Output every line exactly as written. Leave out pictures.

= DATA SHOWN =
--*--
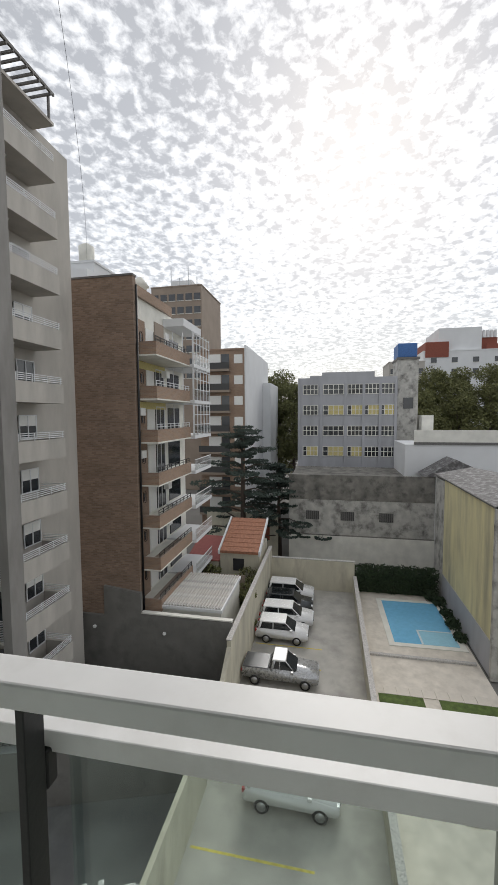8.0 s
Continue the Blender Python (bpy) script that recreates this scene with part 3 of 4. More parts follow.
H = ST - BAND
WINS = [(-2.74, -0.33, 2, 0.78), (-5.6, -3.03, 3, 0.78), (8.8, 10.9, 2, 0.85)]
win_me = [(to_mesh("window_frame", window_set(a, b, 0.285, 0.03, H - 0.07, n, bar, 0.06), M_ALU), to_mesh("pane", B(a + 0.04, b - 0.04, 0.31, 0.317, 0.07, H - 0.11), M_PANE), to_mesh("sill", B(a, b, -0.03, 0.283, -0.001, 0.03, 0.004), M_WHITE)) for a, b, n, bar in WINS]
BALCS = [(0.0, 2.77, 0.0, 2.25), (3.34, 8.3, 0.3, 4.2), (11.55, 14.35, 0.0, 2.4)]
balc_me = []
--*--
= ANSWER FOR THIS EXERCISE =
8.0 s
Continue the Blender Python (bpy) script that recreates this scene with part 3 of 4. More parts follow.
H = ST - BAND
WINS = [(-2.74, -0.33, 2, 0.78), (-5.6, -3.03, 3, 0.78), (8.8, 10.9, 2, 0.85)]
win_me = [(to_mesh("window_frame", window_set(a, b, 0.285, 0.03, H - 0.07, n, bar, 0.06), M_ALU), to_mesh("pane", B(a + 0.04, b - 0.04, 0.31, 0.317, 0.07, H - 0.11), M_PANE), to_mesh("sill", B(a, b, -0.03, 0.283, -0.001, 0.03, 0.004), M_WHITE)) for a, b, n, bar in WINS]
BALCS = [(0.0, 2.77, 0.0, 2.25), (3.34, 8.3, 0.3, 4.2), (11.55, 14.35, 0.0, 2.4)]
balc_me = []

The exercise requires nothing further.